• **Given instruction**:
Quote exactly and only this range of lines in the data below: the line that holds "6. This part finishes the script." to the line that holds "return proto[key]", both included.

* Begin Given data *

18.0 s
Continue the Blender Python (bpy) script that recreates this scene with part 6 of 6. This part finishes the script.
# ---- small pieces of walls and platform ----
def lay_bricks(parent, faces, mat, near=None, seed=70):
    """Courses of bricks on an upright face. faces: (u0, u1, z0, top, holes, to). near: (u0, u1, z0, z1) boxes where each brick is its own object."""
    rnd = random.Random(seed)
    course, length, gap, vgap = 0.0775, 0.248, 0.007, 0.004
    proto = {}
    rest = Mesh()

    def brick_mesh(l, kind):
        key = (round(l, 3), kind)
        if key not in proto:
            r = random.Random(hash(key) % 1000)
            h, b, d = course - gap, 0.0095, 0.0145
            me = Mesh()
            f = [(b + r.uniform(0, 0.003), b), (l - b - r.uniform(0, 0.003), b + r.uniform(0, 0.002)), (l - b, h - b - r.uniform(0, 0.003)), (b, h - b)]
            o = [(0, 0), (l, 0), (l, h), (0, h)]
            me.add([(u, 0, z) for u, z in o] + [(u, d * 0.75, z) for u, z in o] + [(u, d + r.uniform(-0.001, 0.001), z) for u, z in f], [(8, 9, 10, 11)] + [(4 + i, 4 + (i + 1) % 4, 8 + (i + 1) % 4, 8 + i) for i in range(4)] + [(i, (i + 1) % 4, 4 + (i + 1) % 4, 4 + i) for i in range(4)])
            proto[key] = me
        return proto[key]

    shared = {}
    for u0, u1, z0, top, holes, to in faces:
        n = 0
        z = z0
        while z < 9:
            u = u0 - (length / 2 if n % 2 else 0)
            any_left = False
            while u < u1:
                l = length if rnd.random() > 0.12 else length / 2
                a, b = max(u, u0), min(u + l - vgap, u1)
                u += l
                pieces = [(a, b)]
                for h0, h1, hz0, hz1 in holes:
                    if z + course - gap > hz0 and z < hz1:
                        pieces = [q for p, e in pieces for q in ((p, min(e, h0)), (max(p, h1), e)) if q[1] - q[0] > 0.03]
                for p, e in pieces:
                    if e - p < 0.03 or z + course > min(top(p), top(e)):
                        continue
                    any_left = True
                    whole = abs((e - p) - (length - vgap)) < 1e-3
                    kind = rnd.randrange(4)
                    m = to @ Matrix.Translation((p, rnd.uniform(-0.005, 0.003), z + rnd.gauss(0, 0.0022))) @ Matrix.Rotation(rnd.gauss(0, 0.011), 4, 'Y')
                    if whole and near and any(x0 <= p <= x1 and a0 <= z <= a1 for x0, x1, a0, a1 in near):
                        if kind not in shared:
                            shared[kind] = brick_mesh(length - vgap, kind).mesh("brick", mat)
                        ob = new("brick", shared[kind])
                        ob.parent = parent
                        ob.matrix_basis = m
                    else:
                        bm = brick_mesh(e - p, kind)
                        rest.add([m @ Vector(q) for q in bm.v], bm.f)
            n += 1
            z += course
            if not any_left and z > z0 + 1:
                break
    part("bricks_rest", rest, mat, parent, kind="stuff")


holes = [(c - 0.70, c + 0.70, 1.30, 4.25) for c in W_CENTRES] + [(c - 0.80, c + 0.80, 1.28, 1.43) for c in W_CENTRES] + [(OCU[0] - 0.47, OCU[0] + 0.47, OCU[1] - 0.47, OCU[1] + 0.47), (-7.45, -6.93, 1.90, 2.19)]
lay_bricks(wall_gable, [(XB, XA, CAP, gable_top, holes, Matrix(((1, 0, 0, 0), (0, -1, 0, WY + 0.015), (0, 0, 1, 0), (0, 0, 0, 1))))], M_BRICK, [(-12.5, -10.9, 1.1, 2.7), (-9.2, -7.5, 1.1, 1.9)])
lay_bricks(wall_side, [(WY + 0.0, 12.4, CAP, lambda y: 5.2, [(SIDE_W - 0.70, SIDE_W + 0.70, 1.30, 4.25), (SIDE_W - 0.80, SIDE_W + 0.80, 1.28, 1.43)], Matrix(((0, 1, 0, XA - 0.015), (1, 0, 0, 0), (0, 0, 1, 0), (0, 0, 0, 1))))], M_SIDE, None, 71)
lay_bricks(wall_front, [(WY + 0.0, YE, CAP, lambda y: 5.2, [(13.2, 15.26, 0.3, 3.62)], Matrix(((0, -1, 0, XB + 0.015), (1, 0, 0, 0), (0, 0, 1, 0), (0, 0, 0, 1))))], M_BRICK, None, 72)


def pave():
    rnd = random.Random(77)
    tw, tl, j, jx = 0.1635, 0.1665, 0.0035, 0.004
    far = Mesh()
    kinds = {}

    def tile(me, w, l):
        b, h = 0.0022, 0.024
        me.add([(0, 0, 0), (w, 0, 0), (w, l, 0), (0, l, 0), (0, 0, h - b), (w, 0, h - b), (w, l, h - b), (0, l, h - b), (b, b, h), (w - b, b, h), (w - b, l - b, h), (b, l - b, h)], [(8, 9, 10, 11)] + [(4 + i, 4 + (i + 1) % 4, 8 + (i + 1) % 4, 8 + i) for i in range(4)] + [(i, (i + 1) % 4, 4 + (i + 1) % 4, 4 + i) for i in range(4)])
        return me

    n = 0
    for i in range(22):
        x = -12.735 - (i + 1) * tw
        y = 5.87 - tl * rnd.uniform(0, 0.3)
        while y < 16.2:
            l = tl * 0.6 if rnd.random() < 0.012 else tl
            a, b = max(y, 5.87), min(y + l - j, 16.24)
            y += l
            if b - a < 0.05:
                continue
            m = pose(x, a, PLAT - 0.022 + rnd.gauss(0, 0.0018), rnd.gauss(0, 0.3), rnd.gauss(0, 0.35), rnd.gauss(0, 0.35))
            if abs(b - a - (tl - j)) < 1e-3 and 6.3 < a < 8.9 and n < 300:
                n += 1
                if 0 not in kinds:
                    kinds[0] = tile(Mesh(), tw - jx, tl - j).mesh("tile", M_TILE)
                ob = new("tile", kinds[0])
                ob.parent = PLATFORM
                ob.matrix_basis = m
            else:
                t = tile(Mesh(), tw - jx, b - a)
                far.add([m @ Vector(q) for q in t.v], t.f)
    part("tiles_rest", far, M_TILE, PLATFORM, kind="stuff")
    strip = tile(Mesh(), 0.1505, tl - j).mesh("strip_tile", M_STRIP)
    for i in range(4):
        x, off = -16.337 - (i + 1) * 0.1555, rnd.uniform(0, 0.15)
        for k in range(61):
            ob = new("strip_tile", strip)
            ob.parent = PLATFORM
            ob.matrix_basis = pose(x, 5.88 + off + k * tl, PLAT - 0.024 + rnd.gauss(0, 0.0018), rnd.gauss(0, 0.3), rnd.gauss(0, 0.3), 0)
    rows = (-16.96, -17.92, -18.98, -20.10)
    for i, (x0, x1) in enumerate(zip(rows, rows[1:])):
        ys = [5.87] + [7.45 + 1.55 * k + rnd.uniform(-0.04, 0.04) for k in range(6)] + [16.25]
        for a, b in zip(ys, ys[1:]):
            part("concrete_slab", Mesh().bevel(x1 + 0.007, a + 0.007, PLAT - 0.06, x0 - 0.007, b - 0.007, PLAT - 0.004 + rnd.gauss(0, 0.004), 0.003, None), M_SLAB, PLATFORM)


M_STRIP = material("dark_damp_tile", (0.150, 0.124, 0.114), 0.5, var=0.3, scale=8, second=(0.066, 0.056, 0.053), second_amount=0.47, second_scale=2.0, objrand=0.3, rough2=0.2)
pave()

* End Given data *
* Begin Given data *

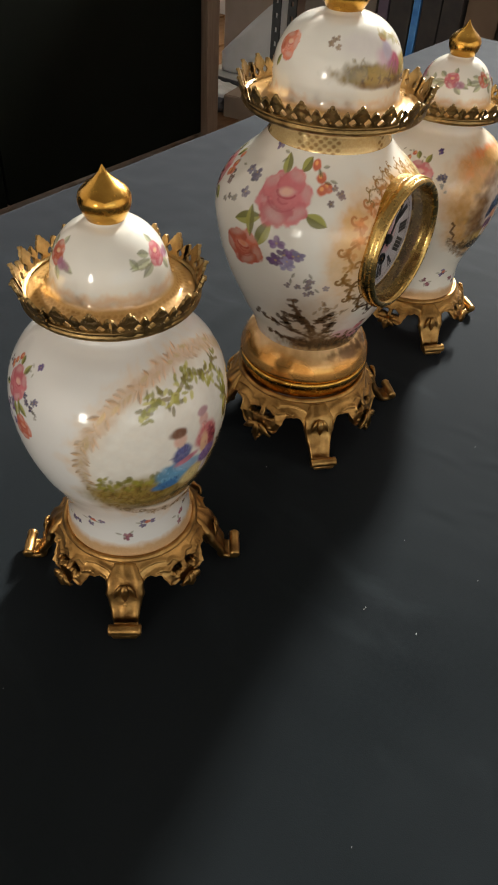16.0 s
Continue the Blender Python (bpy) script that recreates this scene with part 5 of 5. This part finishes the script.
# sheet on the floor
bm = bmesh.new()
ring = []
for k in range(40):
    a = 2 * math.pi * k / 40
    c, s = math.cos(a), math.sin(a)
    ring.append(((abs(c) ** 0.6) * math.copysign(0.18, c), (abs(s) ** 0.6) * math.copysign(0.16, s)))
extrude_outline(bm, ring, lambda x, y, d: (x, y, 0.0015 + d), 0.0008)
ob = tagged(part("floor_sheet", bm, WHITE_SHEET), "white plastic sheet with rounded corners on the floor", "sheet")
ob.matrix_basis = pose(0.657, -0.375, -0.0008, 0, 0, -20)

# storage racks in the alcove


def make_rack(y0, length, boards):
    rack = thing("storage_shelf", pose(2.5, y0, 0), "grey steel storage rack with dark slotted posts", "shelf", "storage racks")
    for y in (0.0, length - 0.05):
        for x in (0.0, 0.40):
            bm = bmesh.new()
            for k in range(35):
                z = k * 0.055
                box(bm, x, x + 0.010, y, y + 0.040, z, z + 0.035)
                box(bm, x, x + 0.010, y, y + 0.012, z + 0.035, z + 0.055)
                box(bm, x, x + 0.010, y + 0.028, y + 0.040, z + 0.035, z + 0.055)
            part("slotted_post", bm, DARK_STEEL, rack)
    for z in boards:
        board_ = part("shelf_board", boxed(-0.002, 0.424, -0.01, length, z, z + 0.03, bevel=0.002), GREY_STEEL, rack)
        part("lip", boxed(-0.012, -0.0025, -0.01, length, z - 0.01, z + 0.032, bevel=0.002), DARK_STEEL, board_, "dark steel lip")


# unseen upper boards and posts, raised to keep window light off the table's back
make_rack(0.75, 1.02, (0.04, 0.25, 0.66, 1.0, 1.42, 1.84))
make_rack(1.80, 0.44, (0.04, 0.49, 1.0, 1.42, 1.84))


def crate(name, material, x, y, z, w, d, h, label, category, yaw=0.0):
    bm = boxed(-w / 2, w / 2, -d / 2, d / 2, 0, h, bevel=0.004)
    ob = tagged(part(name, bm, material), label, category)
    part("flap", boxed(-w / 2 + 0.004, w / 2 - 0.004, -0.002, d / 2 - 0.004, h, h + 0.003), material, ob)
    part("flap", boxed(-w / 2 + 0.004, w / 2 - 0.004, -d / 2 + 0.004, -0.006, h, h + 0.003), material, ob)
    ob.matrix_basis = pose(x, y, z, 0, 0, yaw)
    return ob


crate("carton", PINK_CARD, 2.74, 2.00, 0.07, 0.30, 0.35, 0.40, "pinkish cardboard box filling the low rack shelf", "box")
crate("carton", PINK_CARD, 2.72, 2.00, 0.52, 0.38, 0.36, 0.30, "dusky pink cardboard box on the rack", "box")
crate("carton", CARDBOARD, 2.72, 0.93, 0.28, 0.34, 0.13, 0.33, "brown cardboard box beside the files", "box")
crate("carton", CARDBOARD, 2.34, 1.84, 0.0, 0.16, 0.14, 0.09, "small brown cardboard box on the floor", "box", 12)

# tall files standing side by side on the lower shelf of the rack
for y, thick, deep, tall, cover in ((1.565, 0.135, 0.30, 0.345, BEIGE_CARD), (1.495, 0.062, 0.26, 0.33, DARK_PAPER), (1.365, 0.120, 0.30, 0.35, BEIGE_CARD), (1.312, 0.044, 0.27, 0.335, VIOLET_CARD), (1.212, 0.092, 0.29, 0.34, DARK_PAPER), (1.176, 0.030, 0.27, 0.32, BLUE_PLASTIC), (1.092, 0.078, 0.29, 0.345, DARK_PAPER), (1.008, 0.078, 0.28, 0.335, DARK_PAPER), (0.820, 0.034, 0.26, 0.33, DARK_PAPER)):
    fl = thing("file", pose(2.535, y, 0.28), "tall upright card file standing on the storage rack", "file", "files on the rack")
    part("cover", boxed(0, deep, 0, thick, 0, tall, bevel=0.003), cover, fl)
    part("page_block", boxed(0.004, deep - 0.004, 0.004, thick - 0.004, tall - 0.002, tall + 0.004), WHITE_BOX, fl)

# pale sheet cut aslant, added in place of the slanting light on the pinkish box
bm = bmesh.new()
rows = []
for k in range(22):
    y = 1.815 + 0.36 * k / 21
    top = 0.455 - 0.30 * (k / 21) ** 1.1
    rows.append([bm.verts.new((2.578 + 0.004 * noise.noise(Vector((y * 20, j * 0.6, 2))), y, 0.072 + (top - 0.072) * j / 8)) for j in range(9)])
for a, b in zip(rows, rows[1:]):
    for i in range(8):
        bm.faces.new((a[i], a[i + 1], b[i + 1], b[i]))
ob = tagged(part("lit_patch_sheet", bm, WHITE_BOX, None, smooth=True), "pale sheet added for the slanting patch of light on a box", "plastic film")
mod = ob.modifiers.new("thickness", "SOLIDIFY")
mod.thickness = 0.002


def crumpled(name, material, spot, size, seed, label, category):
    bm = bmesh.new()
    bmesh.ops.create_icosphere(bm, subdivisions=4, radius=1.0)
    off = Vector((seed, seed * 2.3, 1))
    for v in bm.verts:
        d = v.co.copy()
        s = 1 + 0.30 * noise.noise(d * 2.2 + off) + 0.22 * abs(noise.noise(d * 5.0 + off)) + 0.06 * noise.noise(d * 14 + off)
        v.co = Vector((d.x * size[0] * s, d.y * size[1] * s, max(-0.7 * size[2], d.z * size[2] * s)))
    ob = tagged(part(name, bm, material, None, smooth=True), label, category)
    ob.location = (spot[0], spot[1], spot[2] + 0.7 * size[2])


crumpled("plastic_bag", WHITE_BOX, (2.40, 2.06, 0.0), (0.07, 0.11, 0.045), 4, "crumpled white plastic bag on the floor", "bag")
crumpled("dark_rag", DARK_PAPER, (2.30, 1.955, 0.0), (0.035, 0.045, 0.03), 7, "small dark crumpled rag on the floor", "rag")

* End Given data *

• **Exercise response**:
Continue the Blender Python (bpy) script that recreates this scene with part 6 of 6. This part finishes the script.
# ---- small pieces of walls and platform ----
def lay_bricks(parent, faces, mat, near=None, seed=70):
    """Courses of bricks on an upright face. faces: (u0, u1, z0, top, holes, to). near: (u0, u1, z0, z1) boxes where each brick is its own object."""
    rnd = random.Random(seed)
    course, length, gap, vgap = 0.0775, 0.248, 0.007, 0.004
    proto = {}
    rest = Mesh()

    def brick_mesh(l, kind):
        key = (round(l, 3), kind)
        if key not in proto:
            r = random.Random(hash(key) % 1000)
            h, b, d = course - gap, 0.0095, 0.0145
            me = Mesh()
            f = [(b + r.uniform(0, 0.003), b), (l - b - r.uniform(0, 0.003), b + r.uniform(0, 0.002)), (l - b, h - b - r.uniform(0, 0.003)), (b, h - b)]
            o = [(0, 0), (l, 0), (l, h), (0, h)]
            me.add([(u, 0, z) for u, z in o] + [(u, d * 0.75, z) for u, z in o] + [(u, d + r.uniform(-0.001, 0.001), z) for u, z in f], [(8, 9, 10, 11)] + [(4 + i, 4 + (i + 1) % 4, 8 + (i + 1) % 4, 8 + i) for i in range(4)] + [(i, (i + 1) % 4, 4 + (i + 1) % 4, 4 + i) for i in range(4)])
            proto[key] = me
        return proto[key]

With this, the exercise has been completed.